Manifestazioni della cultura dell'Occidente greco. La monetazione

Il Mondo dell'Archeologia (2004)

Manifestazioni della cultura dell'Occidente greco. La monetazione

Laura Buccino

La monetazione

Le prime monete sono documentate in Magna Grecia e in Sicilia dalla seconda metà del VI sec. a.C. Le colonie principali coniarono un tipo di moneta particolare, cosiddetta “a rovescio incuso”, caratterizzata dalla riproduzione sul rovescio dello stesso simbolo del dritto, ma in negativo. Le poleis della Magna Grecia adottarono il sistema ponderale di derivazione corinzia, basato sull’unità di misura chiamata statere (8 gr). Ogni città faceva imprimere sul tondello la propria legenda e una raffigurazione simbolica: ad esempio, il toro retrospiciente a Sibari e nelle città sotto la sua influenza; la spiga d’orzo, simbolo del fertile territorio, a Metaponto; il tripode sacro ad Apollo a Crotone; l’eroe fondatore Taras su delfino a Taranto; il toro a Reggio; il delfino nel porto a forma di falce a Zankle; il dio eponimo Poseidon che lancia il tridente a Poseidonia, l’unica ad assumere un sistema ponderale differente, di ascendenza attica, basato su uno statere di 7,50 gr, diviso in dracme e oboli. Elea, eccezionalmente, riprese la tipologia monetale della madrepatria Focea, con il leone che divora la preda sul dritto e un semplice quadrato incuso sul rovescio. Rispetto al panorama magno-greco a Locri Epizefirii la moneta fu introdotta molto più tardi, solo nella prima metà del IV sec. a.C., in ottemperanza alle indicazioni della rigida legislazione di Zaleuco.

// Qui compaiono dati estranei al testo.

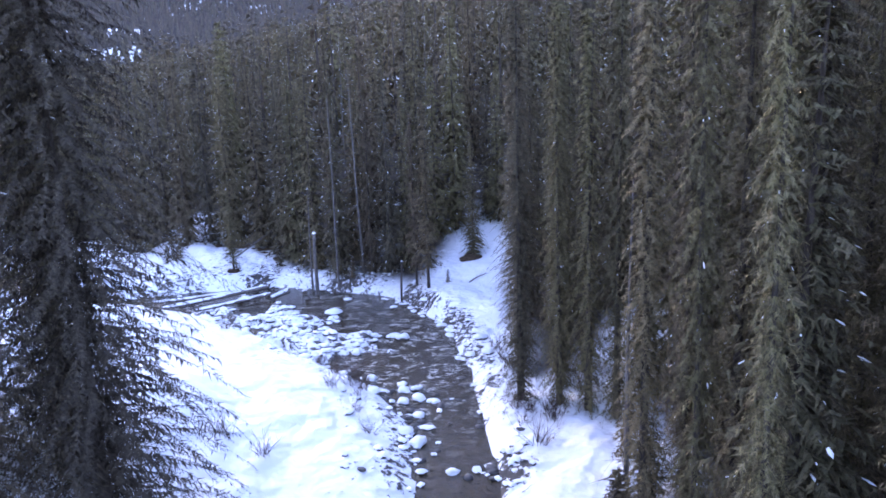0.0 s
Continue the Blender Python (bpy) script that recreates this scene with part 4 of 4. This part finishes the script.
sx, sy = gs.uniform(-125, 4, 52000), gs.uniform(24, 140, 52000)
sd, ss, sa = creek(sx, sy)
wild = (sa > 5.5) & (sa < 11)
chance = np.where(sd < 0, np.where(sd > -0.9, 0.24, np.where(wild, np.where(sa > 9.0, 0.035, 0.012), 0.10)), np.where(sd < 1.1, 0.26, np.where(sd < 2.6, 0.08, 0)))
chance = np.where((ss < 0) & (sd >= 1.1) & (sd < 5.5) & (sa > 8.5) & (sa < 17), 0.42, chance)
chance = np.where((ss > 0) & (sd >= 0.8) & (sa < 5.5), 0.10 * (sd < 4), chance)
bar = height(sx, sy) - fall(sx) > -0.3
chance = np.where(bar & (sd < 0), 0.5, chance)
chance = chance * (0.25 + 1.9 * smooth(fbm(sx, sy, 4.5, 3), -0.15, 0.3))
keep = gs.random(len(sx)) < chance
sx, sy, sd, sa, ss = sx[keep], sy[keep], sd[keep], sa[keep], ss[keep]
size = np.where(sd < -0.9, gs.uniform(0.14, 0.42, len(sx)), gs.uniform(0.11, 0.33, len(sx)) * np.where(gs.random(len(sx)) < 0.1, 1.6, 1.0))
sz = np.maximum(height(sx, sy), fall(sx) - 0.02) + size * 0.12
first = np.argsort(-size + 0.01 * np.hypot(sx + 20, sy - 66))[:270]
for i in first:
    boulder(float(sx[i]), float(sy[i]), float(sz[i]), float(size[i]), int(gs.integers(0, 6)), float(gs.uniform(0, 360)), bool(sd[i] > -0.3 or gs.random() < 0.85))
rest = np.setdiff1d(np.arange(len(sx)), first)
VV, FF, MM, kk = [], [], [], 0
for i in rest:
    V, F, T, K = PEBBLES[int(gs.integers(0, 6))]
    a, q = gs.uniform(0, 6.28), size[i]
    R = np.array([[math.cos(a), -math.sin(a), 0], [math.sin(a), math.cos(a), 0], [0, 0, 1]]) @ np.diag([q * gs.uniform(0.8, 1.6), q, q * gs.uniform(0.7, 1.2)])
    p = np.array([sx[i], sy[i], sz[i]])
    VV.append(V @ R.T + p), FF.append(F + kk), MM.append(np.zeros(len(F)))
    kk += len(V)
    if sd[i] > -0.2 and gs.random() < 0.85 or gs.random() < np.where(sz[i] - fall(sx[i]) > 0.12, 0.85, 0.35):
        VV.append(T @ R.T + p), FF.append(K + kk), MM.append(np.ones(len(K)))
        kk += len(T)
tagged(new("bank_stones", mesh_of("bank_stones", np.concatenate(VV), np.concatenate(FF), [ROCK, SNOW], np.concatenate(MM))), "snow-capped cobbles lining the creek", "stones", kind="stuff")


# ---- leafless shrubs, grass in the snow ----
def shrub_mesh(seed, stems, h):
    g = np.random.default_rng(seed)
    VV, FF, k = [], [], 0
    for _ in range(stems):
        a, lean, L = g.uniform(0, 6.28), g.uniform(0.15, 0.9), h * g.uniform(0.5, 1.1)
        base = np.array([g.uniform(-0.25, 0.25), g.uniform(-0.25, 0.25), -0.1])
        way = np.array([math.cos(a) * lean, math.sin(a) * lean, 1.0])
        pts = [base + way * L * t + np.array([0, 0, -0.25 * lean * L * t * t]) + g.normal(0, 0.03, 3) for t in np.linspace(0, 1, 4)]
        limbs = [(pts, [0.016, 0.012, 0.008, 0.003])]
        for _ in range(4):
            o = pts[int(g.integers(1, 3))]
            limbs.append(([o, o + way * L * 0.22 + g.normal(0, 0.14 * L, 3)], [0.008, 0.003]))
        for p, r in limbs:
            V, F = tube(p, r, 3)
            VV.append(V), FF.append(F + k)
            k += len(V)
    return mesh_of("willow_shrub", np.concatenate(VV), np.concatenate(FF), [TWIG])


SHRUBS = [shrub_mesh(90 + k, 16 + 4 * k, 1.1 + 0.15 * k) for k in range(3)]
spots = [(-49.7, 68.8, 1.0), (-14.8, 37.3, 1.5), (-22.9, 60.4, 1.2), (-28.2, 48.5, 1.0), (-45.0, 63.3, 0.7), (6.5, 44.8, 1.6), (3.0, 42.9, 1.3), (4.4, 41.8, 1.4), (2.2, 43.6, 1.1), (-11.8, 55.0, 1.2), (-12.8, 53.2, 1.1), (-9.6, 49.6, 1.3), (-8.6, 47.4, 1.5), (-10.4, 46.0, 1.2), (-24.1, 53.4, 1.2), (-8.6, 45.5, 1.0), (-9.4, 47.5, 1.2), (-8.2, 42.6, 0.9), (-11.0, 50.0, 1.0), (-10.2, 52.6, 1.1), (-7.0, 40.0, 0.9), (-55.0, 88.2, 1.1), (-57.0, 90.6, 1.0), (-52.0, 87.0, 1.2),
         (-49.6, 86.0, 1.0), (-47.5, 83.6, 0.9), (-60.2, 93.4, 1.0), (-54.0, 91.5, 0.9), (-50.8, 89.0, 1.0), (-24.5, 83.4, 1.1), (-21.8, 83.0, 1.2), (-26.8, 84.6, 1.0), (-45.0, 97.0, 1.3), (-42.4, 96.0, 1.2), (-59.0, 108.2, 1.3), (-56.0, 105.4, 1.2), (-60.8, 104.6, 1.0),
         (-59.8, 83.6, 1.2), (-62.2, 85.2, 1.3), (-64.4, 86.9, 1.0), (-66.0, 88.0, 1.1), (-78.4, 80.6, 1.3), (-80.0, 78.6, 1.2), (-72.5, 82.0, 1.0), (3.2, 38.4, 1.5), (2.4, 41.0, 1.2), (1.2, 55.0, 1.4), (1.8, 52.0, 1.2), (4.6, 42.0, 1.6), (-80.5, 74.6, 1.0),
         (-86.0, 108.0, 1.0), (-90.0, 110.5, 1.1), (-95.0, 112.0, 1.2), (-98.0, 116.0, 1.0), (-102.0, 119.0, 1.1), (-30.2, 85.4, 0.8), (-12.2, 36.0, 1.1), (-18.0, 34.6, 1.2)]
gb = np.random.default_rng(61)
for _ in range(420):
    x, y = float(gb.uniform(-84, -36)), float(gb.uniform(76, 122))
    d_, side_, _ = creek(np.array([x]), np.array([y]))
    if side_[0] < 0 and 1.2 < d_[0] < 7 and fbm(np.array([x]), np.array([y]), 5, 2)[0] > 0.0 and len(spots) < 105:
        spots.append((x, y, float(gb.uniform(0.5, 1.0))))
for k, (x, y, s) in enumerate(spots):
    ob = new("willow_shrub", SHRUBS[k % 3])
    ob.matrix_basis = pose(x, y, ground_z(x, y) - 0.05, 0, 0, 53 * k) @ Matrix.Diagonal((s, s, s, 1))
    tagged(ob, "leafless brown shrub with thin twigs sticking out of the snow", "shrub", "bare shrubs by the creek")


def tuft_mesh(seed):
    """A clump of flattened dead grass under a small lip of snow."""
    g = np.random.default_rng(seed)
    V, F = [], []
    for _ in range(26):
        a, L = g.uniform(-0.9, 0.9), g.uniform(0.18, 0.45)
        o = np.array([g.uniform(-0.35, 0.35), g.uniform(-0.1, 0.1), -0.04])
        d = np.array([math.sin(a), -math.cos(a), 0])
        s = np.array([d[1], -d[0], 0]) * 0.035
        k = len(V)
        V += [o - s, o + s, o + d * L * 0.6 + np.array([0, 0, 0.14 + 0.1 * g.random()]), o + d * L + np.array([0, 0, 0.02])]
        F += [(k, k + 1, k + 2), (k + 1, k + 3, k + 2)]
    return mesh_of("grass_tuft", V, F, [TWIG])


TUFTS = [tuft_mesh(95 + k) for k in range(4)]
gt = np.random.default_rng(31)
tufts = [(-56.0, 62.7, 1.9), (-61.3, 61.2, 1.6), (-69.1, 63.6, 1.3), (-51.6, 58.2, 1.4), (-49.9, 58.9, 1.3), (-63.1, 76.1, 1.3), (-62.8, 81.5, 1.4), (-55.0, 61.9, 1.6), (-61.6, 65.1, 1.9), (-63.5, 62.0, 1.7), (-70.5, 73.4, 1.6), (-66.7, 62.8, 1.4), (-67.6, 70.8, 1.6), (-58.0, 65.6, 1.2)]
tufts += [(float(gt.uniform(-84, -46)), float(gt.uniform(50, 78)), float(gt.uniform(0.5, 1.1))) for _ in range(44)]
for k, (x, y, s) in enumerate(tufts):
    if k >= 14 and (creek(np.array([x]), np.array([y]))[0][0] < 7 or open_ground(np.array([x]), np.array([y]))[0] > -2):
        continue
    ob = new("grass_tuft", TUFTS[k % 4])
    ob.matrix_basis = pose(x, y, ground_z(x, y) + 0.02, 0, 0, 40 + float(gt.uniform(-90, 90))) @ Matrix.Diagonal((s * 0.8, s * 0.8, s * 0.6, 1))
    tagged(ob, "dark dead grass clump melting out of the snowy slope", "grass", "grass clumps on the slope")


# ---- earth torn open at the roots ----
m_, n_ = material("dark_earth")
p_ = position(n_)
e_ = n_.noise(p_, 4.0, 7.0)
finish(n_, n_.mix(n_.ramp(e_, 0.35, 0.65), (0.035, 0.024, 0.016, 1), (0.095, 0.066, 0.042, 1)), 0.95, e_, 0.8, 0.12, 0.1)
EDGE = [(-55.0, 103.0), (-48.0, 101.2), (-41.0, 96.2), (-36.8, 95.0), (-33.4, 94.0), (-28.5, 92.0), (-24.5, 88.0)]
ledge = []
for (ax, ay), (bx_, by_) in zip(EDGE[:-1], EDGE[1:]):
    m = int(math.hypot(bx_ - ax, by_ - ay) / 1.5)
    ledge += [(ax + (bx_ - ax) * q_ / m, ay + (by_ - ay) * q_ / m) for q_ in range(m)]
gl = np.random.default_rng(52)
VV, FF, kk = [], [], 0
for x, y in ledge:
    for _ in range(5):
        V, F, T, K = PEBBLES[int(gl.integers(0, 6))]
        px, py, q_ = x + float(gl.uniform(-0.8, 0.8)), y + float(gl.normal(1.3, 0.35)), float(gl.uniform(0.18, 0.55))
        VV.append(V * [q_ * gl.uniform(0.9, 1.8), q_, q_ * 0.9] + [px, py, ground_z(px, py) - 0.02]), FF.append(F + kk)
        kk += len(V)
tagged(new("earth_bank", mesh_of("earth_bank", np.concatenate(VV), np.concatenate(FF), [m_])), "crumbling bank of dark earth and roots at the forest edge", "earth", kind="stuff")
for k, (x, y, s_, flat_) in enumerate([(-0.9, 82.4, 1.3, 0.9), (-30.3, 84.5, 0.85, 0.4)]):
    V, F, T, K = STONES[k % 6]
    ob = new("root_mound", mesh_of("root_mound", V + 0.08 * np.sin(V[:, ::-1] * 9), F, [m_]))
    ob.matrix_basis = pose(x, y, ground_z(x, y) + 0.1, 0, 0, 60 * k) @ Matrix.Diagonal((s_, s_, s_ * flat_ * 1.3, 1))
    tagged(ob, "bare brown earth around tree roots above the snow", "earth", "bare earth under the trees")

Nel periodo di produzione delle monete incuse si distinguono tre fasi cronologiche, a seconda delle dimensioni del tondello di metallo prezioso, largo, medio e stretto, che imprimeva il simbolo della città, fino al 440 a.C. In seguito la tecnica venne modificata, con la rappresentazione dell’immagine a rilievo su entrambi i lati. Le emissioni subirono numerose varianti, a seconda delle vicende politiche ed economiche delle singole colonie. Venivano coniati stateri di argento, ma anche le frazioni, sempre più numerose, mano a mano che l’uso della moneta per gli scambi commerciali si faceva più diffuso. Molto rare furono le coniazioni di oro, mentre dall’età ellenistica si assiste al diffondersi del bronzo. Durante la tirannide di Anassilao (494-476 a.C.) a Reggio venne coniata una moneta con il leone samio su un lato e sull’altro la protome di vitello, che è stato interpretato come un simbolo della terra dei Vitaloi, da cui derivò il nome della penisola italiana.

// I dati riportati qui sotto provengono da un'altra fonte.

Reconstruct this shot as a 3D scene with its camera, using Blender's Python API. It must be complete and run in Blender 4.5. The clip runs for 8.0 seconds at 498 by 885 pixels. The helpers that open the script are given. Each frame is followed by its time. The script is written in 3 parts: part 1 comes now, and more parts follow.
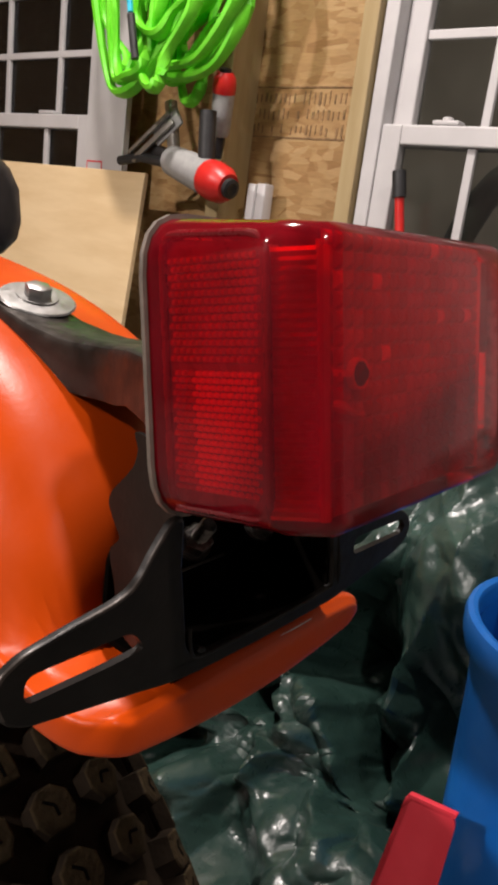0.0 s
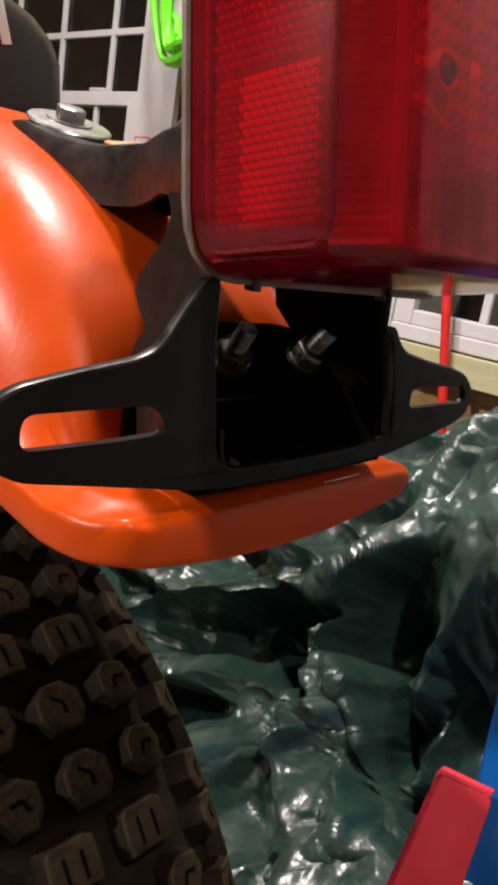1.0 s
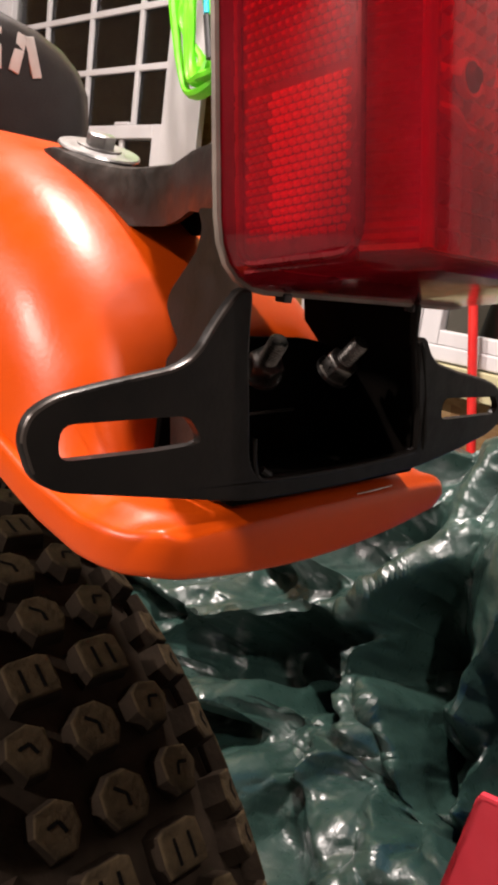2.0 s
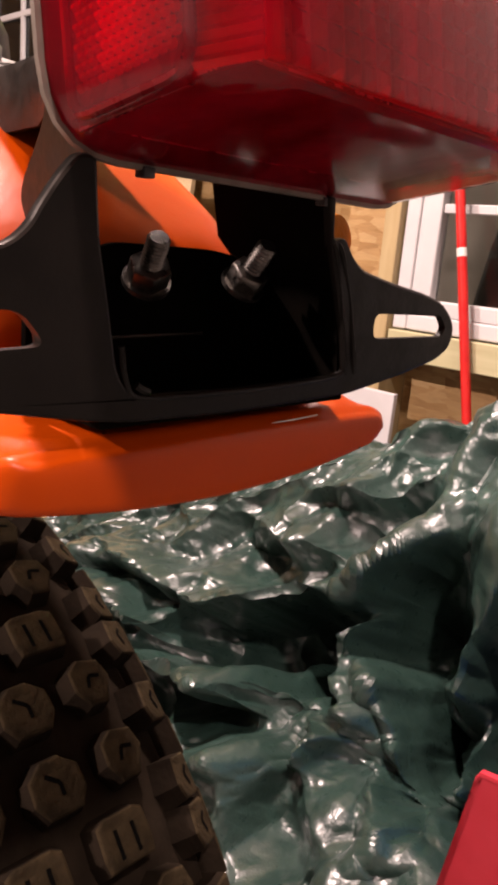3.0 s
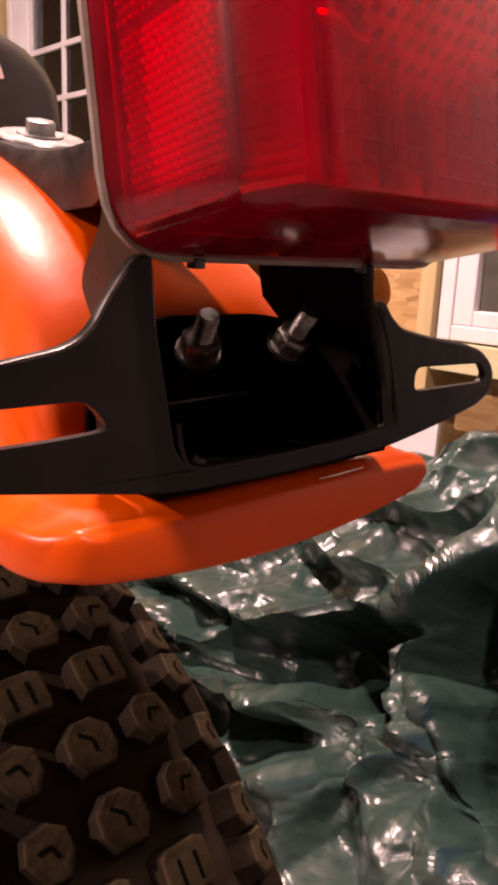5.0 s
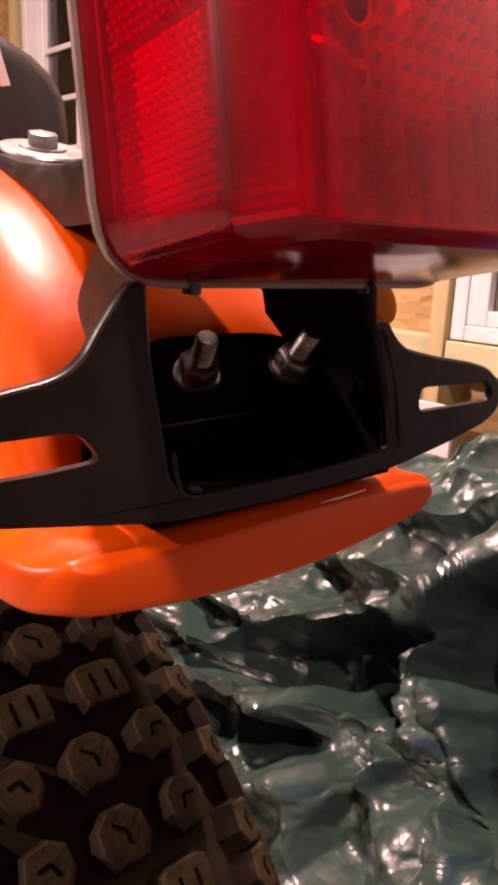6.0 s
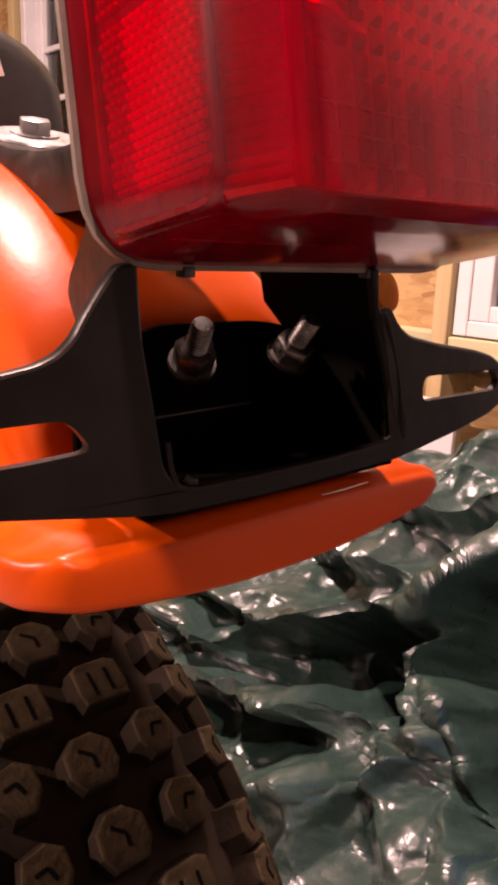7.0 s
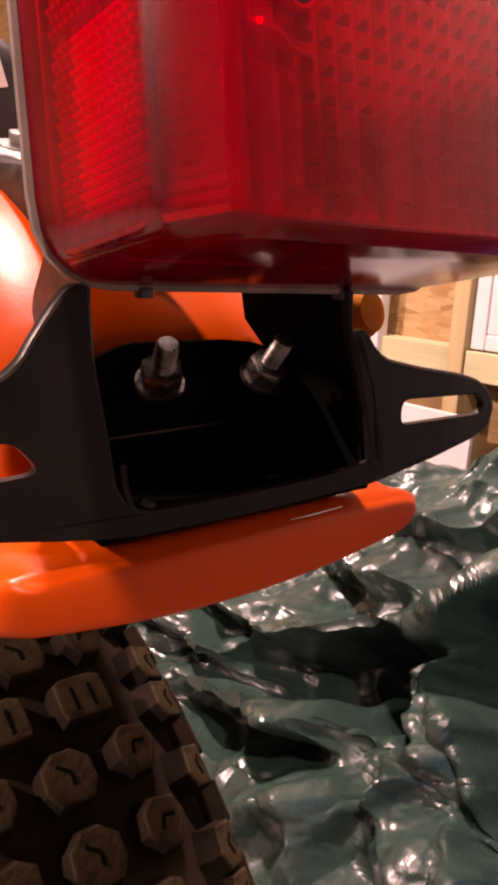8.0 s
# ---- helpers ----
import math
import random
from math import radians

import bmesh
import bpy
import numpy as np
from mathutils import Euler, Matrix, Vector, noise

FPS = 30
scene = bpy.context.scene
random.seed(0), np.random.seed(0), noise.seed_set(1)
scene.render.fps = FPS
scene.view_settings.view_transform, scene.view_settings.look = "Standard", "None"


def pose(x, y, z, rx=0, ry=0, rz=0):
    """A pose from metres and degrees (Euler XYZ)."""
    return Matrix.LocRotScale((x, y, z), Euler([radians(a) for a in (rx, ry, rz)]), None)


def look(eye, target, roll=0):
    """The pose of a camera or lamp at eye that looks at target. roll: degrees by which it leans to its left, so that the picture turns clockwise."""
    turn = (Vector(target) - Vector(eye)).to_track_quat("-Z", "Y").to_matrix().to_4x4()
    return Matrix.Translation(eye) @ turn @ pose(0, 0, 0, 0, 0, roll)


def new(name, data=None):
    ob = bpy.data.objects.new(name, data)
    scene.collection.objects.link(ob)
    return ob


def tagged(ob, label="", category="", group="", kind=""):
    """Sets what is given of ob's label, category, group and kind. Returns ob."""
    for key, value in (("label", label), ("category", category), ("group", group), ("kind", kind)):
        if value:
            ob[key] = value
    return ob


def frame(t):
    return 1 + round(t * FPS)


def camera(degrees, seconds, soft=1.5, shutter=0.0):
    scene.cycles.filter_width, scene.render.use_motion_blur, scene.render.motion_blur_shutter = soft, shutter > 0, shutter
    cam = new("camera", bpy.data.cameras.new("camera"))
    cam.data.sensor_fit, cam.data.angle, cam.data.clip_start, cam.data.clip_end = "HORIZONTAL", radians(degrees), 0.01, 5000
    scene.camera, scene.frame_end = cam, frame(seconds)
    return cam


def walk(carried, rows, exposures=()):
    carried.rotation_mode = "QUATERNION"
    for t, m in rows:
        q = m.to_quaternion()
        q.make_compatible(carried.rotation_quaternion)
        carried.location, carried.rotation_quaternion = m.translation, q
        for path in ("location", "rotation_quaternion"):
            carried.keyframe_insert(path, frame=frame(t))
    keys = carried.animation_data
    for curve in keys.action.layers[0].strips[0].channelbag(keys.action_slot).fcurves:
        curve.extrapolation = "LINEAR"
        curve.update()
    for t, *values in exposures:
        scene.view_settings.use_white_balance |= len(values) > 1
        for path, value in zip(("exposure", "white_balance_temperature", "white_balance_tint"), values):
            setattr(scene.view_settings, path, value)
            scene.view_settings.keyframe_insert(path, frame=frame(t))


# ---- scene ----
cam = camera(35.993, 8.0, soft=3.7)
PATH = [
    (0, (0.15467, -0.18498, 0.86859), (0.03728, -0.03248, 0.81415), 7.410),
    (0.2, (0.14403, -0.18501, 0.85853), (0.02697, -0.03213, 0.80446), 8.332),
    (0.5, (0.14049, -0.17419, 0.84587), (0.02287, -0.02323, 0.78779), 8.443),
    (0.8, (0.14802, -0.17135, 0.80636), (0.02550, -0.02298, 0.75183), 9.306),
    (1, (0.14936, -0.16769, 0.79736), (0.02459, -0.02062, 0.74442), 9.320),
    (1.3, (0.14978, -0.17355, 0.79198), (0.02151, -0.02840, 0.74217), 9.180),
    (1.5, (0.14918, -0.17375, 0.79123), (0.02013, -0.02909, 0.74203), 9.056),
    (1.7, (0.14775, -0.17403, 0.79511), (0.01741, -0.03024, 0.74678), 8.557),
    (2.8, (0.16035, -0.13522, 0.77430), (0.02778, 0.00669, 0.72649), 5.743),
    (3, (0.15431, -0.12544, 0.76952), (0.02162, 0.01585, 0.72022), 5.043),
    (3.5, (0.15504, -0.11791, 0.77686), (0.02072, 0.02094, 0.72511), 3.571),
    (4, (0.15523, -0.12299, 0.78196), (0.01799, 0.01331, 0.73110), 2.974),
    (4.5, (0.15642, -0.13063, 0.78481), (0.01633, 0.00339, 0.73567), 2.868),
    (4.7, (0.15896, -0.13360, 0.78459), (0.01792, -0.00018, 0.73657), 2.754),
    (5.8, (0.15798, -0.12770, 0.79337), (0.01576, 0.00424, 0.74474), 2.397),
    (6, (0.15717, -0.12624, 0.79302), (0.01349, 0.00398, 0.74403), 2.631),
    (6.5, (0.15409, -0.12258, 0.78966), (0.01030, 0.00735, 0.74026), 2.563),
    (7, (0.15338, -0.12098, 0.78907), (0.00929, 0.00869, 0.73981), 2.221),
    (7.5, (0.16018, -0.11310, 0.79364), (0.01565, 0.01630, 0.74499), 2.204),
    (8, (0.15894, -0.10687, 0.79246), (0.01078, 0.01880, 0.74498), 3.126),
]
EXPOSURES = [(0.0, -0.42, 6500, 4), (1.5, 0.22, 6480, 4), (3.0, 0.44, 7400, 22), (4.5, 0.54, 7950, 36), (8.0, 0.58, 8200, 41)]
walk(cam, [(t, look(eye, target, roll)) for t, eye, target, roll in PATH], EXPOSURES)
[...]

In Sicilia sono state distinte tre aree monetali, sulla base del sistema ponderale adottato: a Naxos e nelle altre colonie euboiche si diffuse il sistema basato sulla dracma calcidese (5,7 gr), nella zona sudoccidentale il didramma e nella Sicilia orientale il tetradramma (17,4 gr) di ascendenza euboico-attica, utilizzato a Siracusa, Gela, Agrigento e Selinunte. Anche in Sicilia le poleis facevano imprimere sulle monete simboli parlanti, legati alle divinità venerate, al nome o alle principali risorse economiche della colonia: Dioniso e il grappolo d’uva a Naxos; l’elmo e gli schinieri a Camarina; il cavaliere e la protome di toro androprosopo a Gela; l’aquila e il granchio ad Agrigento; il gallo, sacro ad Asclepio, a Imera; il sedano (gr. σέλινον) a Selinunte. Tra tutte le zecche della Sicilia si distinse quella di Siracusa, che nel V sec. a.C. coniò monete eccezionali per dimensioni, peso e qualità artistica, che si diffusero in tutta l’ampia zona d’influenza della città.

Al 460 a.C. viene datata l’emissione degli splendidi decadrammi di argento che recano sul dritto la testa della ninfa Aretusa – legata alla sorgente dell’isola di Ortigia – circondata da quattro delfini e sul rovescio una quadriga incoronata da una Nike alata. Sotto la tirannide di Dionisio I (430-367 a.C.) furono prodotti esemplari di tale qualità che gli incisori firmarono i coni. Il tiranno, inoltre, fece realizzare, per esigenze interne alla polis, monete di bronzo, introducendo una riforma monetale, cui accenna anche Platone, che è all’origine del concetto di valore non effettivo, ma “fiduciario” della moneta, che è giunto fino ai nostri giorni. Da sottolineare che le nostre conoscenze numismatiche sono state favorite notevolmente dal rinvenimento di tesoretti, nascosti in un momento di grave pericolo e che i proprietari non tornarono mai a recuperare.